• _Aim_
Where the data below has the string "this", return the whole line.

╭──

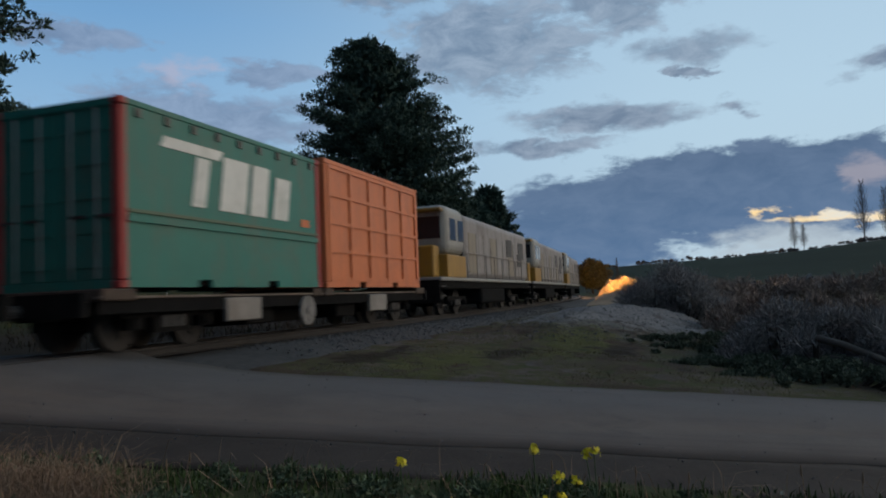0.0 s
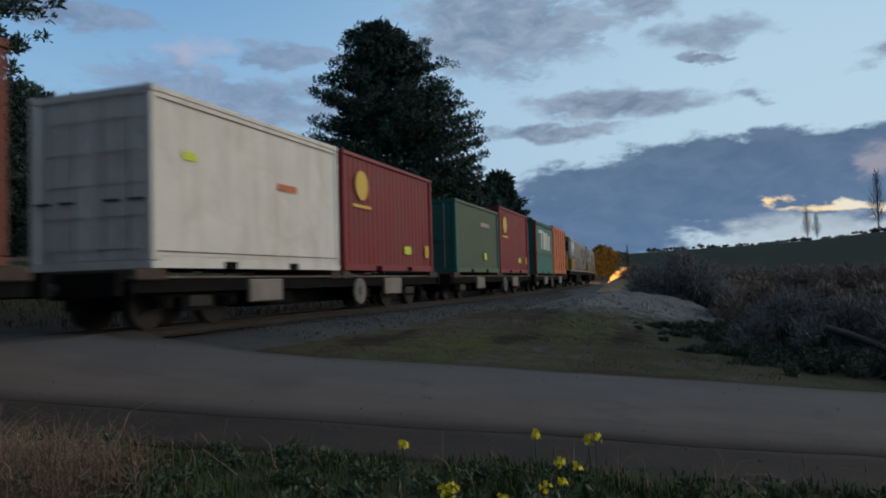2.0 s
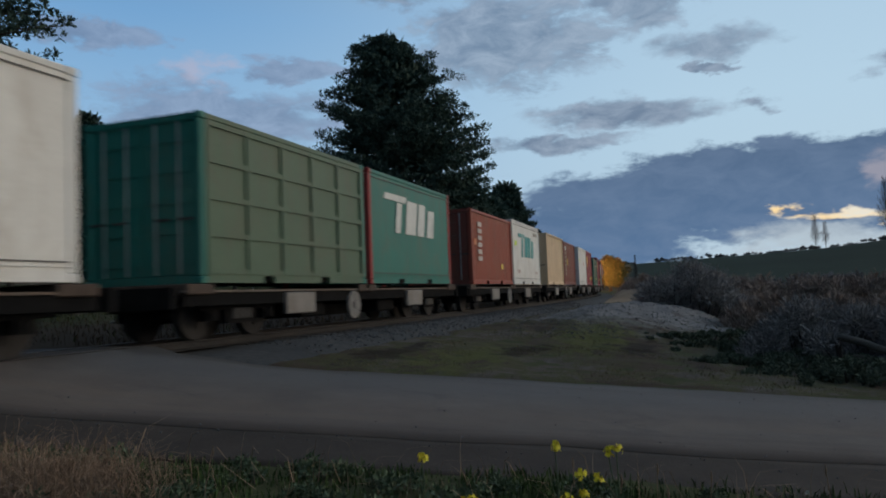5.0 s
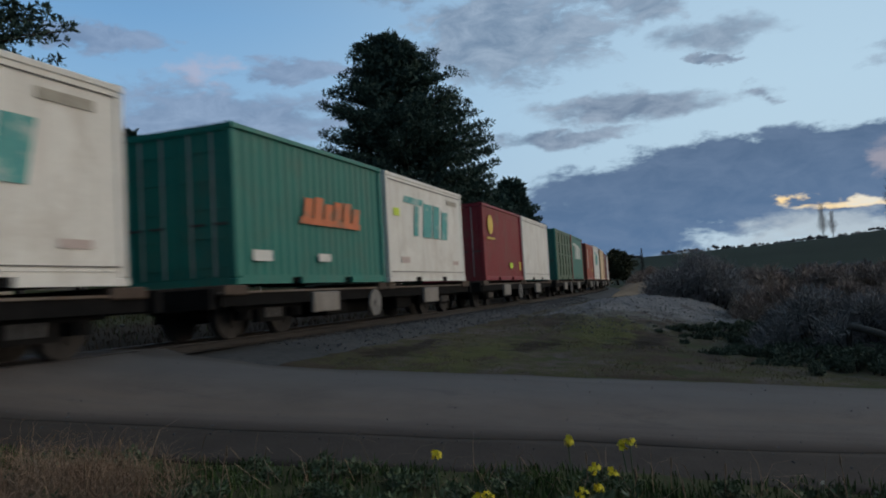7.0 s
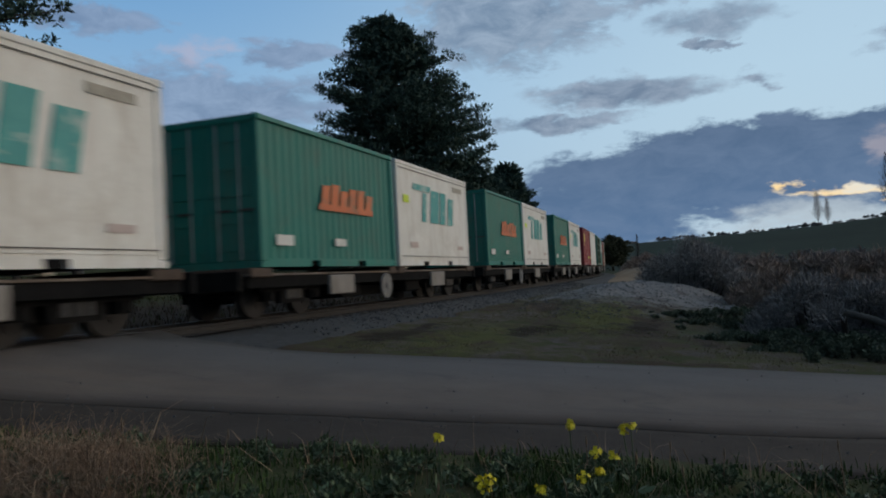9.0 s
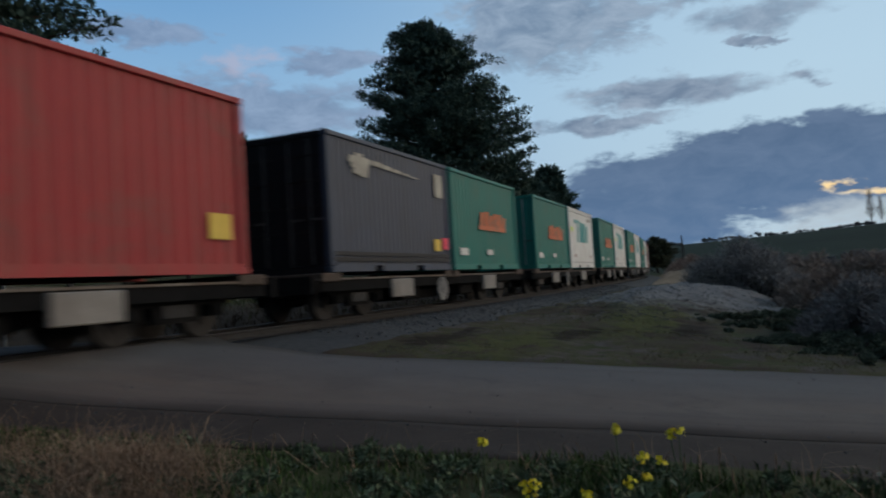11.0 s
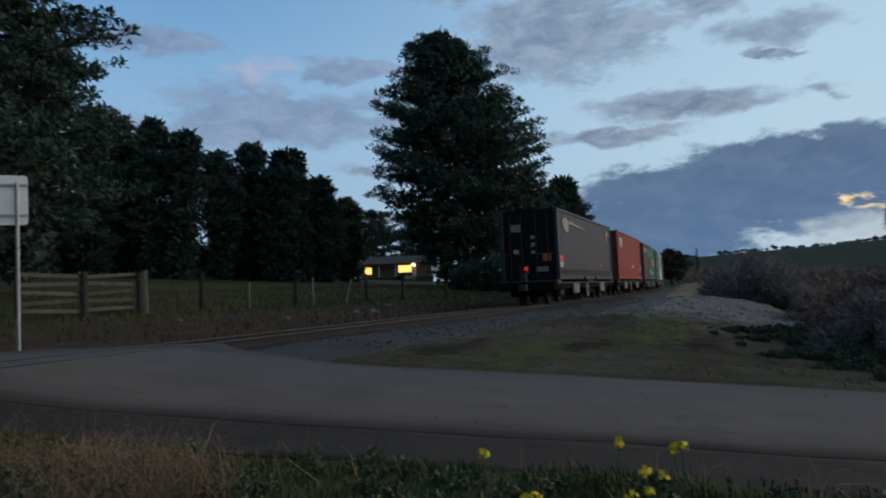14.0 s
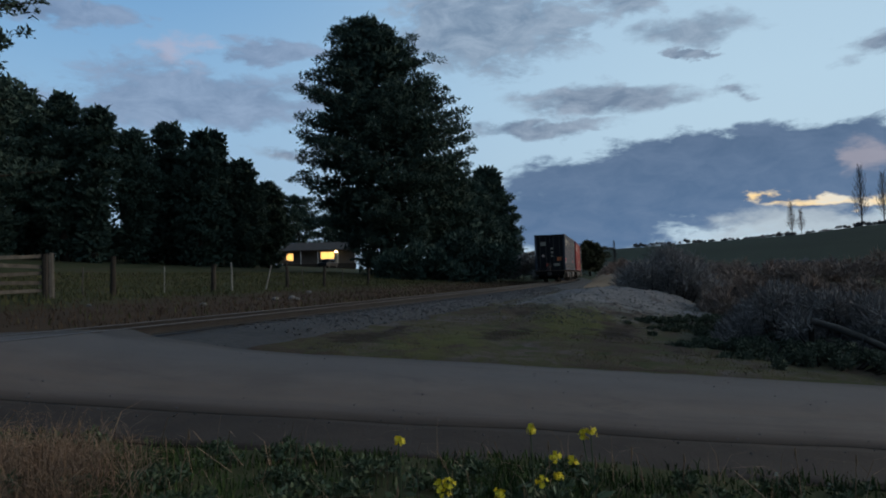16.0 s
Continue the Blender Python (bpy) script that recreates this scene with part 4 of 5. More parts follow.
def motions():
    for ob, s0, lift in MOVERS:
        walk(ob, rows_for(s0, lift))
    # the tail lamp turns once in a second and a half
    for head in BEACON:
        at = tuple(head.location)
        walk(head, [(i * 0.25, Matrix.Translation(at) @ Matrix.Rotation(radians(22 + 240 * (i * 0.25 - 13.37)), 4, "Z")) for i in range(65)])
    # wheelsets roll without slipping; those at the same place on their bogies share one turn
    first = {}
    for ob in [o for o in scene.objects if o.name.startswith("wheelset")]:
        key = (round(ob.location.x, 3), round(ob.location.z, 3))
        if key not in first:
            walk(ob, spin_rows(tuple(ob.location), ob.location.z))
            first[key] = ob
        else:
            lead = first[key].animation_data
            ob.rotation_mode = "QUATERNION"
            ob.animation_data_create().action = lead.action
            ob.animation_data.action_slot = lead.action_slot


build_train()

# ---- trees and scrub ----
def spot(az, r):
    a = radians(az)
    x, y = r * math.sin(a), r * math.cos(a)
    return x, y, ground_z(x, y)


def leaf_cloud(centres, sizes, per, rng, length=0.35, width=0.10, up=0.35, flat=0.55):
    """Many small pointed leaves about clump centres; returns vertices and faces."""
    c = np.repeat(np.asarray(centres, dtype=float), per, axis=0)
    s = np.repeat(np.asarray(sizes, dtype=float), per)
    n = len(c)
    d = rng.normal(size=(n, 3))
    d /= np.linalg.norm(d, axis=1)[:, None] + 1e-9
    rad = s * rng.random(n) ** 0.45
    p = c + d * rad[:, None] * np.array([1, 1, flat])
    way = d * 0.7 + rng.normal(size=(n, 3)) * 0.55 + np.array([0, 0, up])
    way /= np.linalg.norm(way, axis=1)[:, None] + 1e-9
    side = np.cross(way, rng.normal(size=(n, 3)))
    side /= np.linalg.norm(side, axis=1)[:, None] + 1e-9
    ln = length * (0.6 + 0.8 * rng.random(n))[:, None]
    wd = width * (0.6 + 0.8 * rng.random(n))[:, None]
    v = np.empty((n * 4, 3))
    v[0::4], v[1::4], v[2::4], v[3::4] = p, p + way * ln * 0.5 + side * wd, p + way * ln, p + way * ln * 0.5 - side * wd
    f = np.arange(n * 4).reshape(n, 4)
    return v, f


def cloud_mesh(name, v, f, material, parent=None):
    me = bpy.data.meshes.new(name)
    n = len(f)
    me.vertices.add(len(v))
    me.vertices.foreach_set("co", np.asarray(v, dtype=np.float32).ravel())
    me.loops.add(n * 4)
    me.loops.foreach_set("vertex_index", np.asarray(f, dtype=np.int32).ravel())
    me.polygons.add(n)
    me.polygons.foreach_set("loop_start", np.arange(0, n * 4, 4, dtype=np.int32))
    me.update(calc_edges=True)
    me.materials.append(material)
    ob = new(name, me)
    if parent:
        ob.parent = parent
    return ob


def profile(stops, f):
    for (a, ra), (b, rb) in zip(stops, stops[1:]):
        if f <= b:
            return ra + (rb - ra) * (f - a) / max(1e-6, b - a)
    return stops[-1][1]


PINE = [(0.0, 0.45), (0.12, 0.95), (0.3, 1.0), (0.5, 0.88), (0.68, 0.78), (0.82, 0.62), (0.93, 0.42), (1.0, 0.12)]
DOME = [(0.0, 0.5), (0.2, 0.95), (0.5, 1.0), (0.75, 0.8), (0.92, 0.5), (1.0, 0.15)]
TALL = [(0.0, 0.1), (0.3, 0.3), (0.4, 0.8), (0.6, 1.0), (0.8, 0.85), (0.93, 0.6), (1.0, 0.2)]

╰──
╭──

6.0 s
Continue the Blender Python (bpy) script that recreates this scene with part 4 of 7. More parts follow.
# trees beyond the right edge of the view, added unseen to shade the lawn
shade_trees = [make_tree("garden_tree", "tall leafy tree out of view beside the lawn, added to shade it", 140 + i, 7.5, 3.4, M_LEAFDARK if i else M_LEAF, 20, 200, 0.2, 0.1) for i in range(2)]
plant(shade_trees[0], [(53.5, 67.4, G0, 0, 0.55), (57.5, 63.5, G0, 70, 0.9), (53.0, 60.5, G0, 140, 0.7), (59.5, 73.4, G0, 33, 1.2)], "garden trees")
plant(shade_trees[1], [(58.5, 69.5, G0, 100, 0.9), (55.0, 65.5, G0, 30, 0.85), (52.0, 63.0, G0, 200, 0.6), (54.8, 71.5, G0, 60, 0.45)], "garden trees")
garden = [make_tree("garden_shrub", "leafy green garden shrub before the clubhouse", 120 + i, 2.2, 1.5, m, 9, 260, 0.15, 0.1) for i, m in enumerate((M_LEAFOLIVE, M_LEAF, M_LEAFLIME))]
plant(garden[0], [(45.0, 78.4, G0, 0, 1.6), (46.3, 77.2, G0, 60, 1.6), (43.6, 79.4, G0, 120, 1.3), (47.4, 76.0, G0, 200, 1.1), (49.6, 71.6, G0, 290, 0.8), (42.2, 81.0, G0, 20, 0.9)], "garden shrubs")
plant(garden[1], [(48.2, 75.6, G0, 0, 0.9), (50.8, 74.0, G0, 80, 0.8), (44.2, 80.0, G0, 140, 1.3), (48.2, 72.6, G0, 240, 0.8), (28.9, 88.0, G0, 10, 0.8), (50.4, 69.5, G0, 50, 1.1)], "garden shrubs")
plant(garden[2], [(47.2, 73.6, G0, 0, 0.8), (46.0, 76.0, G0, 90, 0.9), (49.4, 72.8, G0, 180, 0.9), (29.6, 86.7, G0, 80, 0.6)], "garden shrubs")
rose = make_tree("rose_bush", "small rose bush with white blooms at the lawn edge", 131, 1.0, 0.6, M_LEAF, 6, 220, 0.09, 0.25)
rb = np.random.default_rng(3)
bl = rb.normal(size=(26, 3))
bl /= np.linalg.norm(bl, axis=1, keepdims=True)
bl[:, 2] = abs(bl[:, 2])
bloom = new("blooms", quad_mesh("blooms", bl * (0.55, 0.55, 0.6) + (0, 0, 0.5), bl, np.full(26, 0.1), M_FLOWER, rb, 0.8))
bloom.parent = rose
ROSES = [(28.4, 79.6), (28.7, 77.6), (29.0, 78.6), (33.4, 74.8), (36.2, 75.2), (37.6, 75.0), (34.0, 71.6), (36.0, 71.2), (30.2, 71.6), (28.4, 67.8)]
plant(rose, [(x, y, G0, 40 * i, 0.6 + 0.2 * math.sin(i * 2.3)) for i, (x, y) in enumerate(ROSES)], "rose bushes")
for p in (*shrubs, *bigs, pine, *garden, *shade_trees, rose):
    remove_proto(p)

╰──

• _Reply to the task_
Continue the Blender Python (bpy) script that recreates this scene with part 4 of 5. More parts follow.
Continue the Blender Python (bpy) script that recreates this scene with part 4 of 7. More parts follow.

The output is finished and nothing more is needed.